# The task:
Identify each line below that contains the word "this", and copy it out.

# Entries provided:

------

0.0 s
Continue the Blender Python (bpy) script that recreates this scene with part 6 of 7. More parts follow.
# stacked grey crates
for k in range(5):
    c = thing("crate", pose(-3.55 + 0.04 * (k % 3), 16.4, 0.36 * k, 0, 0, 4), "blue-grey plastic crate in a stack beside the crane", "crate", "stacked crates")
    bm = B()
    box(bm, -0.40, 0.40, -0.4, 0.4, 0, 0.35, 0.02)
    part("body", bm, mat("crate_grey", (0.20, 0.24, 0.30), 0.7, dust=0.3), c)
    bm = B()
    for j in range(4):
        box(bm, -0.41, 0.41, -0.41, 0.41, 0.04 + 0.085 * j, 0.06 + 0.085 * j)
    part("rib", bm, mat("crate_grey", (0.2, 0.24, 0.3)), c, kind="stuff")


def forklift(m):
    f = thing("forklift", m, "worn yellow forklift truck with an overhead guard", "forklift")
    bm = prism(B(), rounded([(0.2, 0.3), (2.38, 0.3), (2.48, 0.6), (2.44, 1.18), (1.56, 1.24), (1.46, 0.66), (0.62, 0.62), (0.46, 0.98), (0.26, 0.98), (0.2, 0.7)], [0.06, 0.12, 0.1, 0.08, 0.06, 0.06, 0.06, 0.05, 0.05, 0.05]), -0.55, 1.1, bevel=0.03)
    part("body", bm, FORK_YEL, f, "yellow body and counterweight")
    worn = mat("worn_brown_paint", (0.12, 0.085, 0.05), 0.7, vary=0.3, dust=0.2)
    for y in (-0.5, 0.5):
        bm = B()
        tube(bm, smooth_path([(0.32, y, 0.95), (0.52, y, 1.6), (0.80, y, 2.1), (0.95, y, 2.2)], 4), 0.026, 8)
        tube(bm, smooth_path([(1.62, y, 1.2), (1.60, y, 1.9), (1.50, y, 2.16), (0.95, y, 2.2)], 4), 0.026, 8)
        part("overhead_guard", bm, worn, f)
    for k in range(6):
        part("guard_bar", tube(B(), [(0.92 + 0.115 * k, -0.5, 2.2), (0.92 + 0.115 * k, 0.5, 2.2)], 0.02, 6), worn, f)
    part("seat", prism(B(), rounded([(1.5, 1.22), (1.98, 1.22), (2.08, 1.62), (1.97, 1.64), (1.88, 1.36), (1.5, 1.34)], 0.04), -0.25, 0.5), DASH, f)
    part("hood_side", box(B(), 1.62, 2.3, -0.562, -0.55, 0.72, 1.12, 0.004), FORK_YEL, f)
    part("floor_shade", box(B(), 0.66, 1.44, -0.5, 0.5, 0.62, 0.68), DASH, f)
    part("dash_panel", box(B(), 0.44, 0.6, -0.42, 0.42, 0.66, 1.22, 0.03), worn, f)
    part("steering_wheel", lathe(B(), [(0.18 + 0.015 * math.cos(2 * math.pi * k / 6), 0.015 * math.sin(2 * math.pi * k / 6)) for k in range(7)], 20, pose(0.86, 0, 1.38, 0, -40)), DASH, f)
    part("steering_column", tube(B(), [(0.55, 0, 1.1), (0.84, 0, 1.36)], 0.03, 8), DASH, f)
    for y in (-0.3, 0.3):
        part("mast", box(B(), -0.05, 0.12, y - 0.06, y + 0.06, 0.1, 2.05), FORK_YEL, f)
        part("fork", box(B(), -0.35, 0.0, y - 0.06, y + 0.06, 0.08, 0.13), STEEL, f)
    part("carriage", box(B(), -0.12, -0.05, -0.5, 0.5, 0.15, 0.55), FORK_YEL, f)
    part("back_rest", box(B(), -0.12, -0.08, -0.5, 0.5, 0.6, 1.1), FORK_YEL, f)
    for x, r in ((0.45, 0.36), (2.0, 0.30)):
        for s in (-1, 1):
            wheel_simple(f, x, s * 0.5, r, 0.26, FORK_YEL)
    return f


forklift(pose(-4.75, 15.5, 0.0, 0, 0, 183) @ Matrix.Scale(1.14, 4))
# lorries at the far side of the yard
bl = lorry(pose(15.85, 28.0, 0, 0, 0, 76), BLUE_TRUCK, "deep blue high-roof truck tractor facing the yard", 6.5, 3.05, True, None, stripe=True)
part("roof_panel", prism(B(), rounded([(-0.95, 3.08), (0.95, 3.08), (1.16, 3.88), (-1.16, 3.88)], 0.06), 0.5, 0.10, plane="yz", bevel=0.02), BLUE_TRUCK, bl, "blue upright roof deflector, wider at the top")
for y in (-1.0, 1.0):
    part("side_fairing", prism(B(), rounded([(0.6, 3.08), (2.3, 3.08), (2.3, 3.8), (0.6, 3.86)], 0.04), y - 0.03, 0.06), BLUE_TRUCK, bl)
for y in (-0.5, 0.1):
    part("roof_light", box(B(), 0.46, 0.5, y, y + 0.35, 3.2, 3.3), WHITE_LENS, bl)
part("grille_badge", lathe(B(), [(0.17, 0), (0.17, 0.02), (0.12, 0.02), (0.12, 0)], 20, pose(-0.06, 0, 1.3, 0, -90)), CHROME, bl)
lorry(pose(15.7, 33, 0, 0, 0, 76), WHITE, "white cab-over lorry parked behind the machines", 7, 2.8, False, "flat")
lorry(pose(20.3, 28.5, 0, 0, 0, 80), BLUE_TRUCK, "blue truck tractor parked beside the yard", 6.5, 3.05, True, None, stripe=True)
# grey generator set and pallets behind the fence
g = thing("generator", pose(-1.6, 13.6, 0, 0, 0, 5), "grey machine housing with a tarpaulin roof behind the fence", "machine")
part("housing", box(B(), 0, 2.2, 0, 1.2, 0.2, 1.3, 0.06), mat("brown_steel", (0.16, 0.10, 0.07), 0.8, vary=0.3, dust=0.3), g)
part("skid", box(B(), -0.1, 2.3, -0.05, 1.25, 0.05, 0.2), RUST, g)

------

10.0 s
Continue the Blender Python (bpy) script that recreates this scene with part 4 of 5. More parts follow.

------

# Exercise result:
Continue the Blender Python (bpy) script that recreates this scene with part 6 of 7. More parts follow.
Continue the Blender Python (bpy) script that recreates this scene with part 4 of 5. More parts follow.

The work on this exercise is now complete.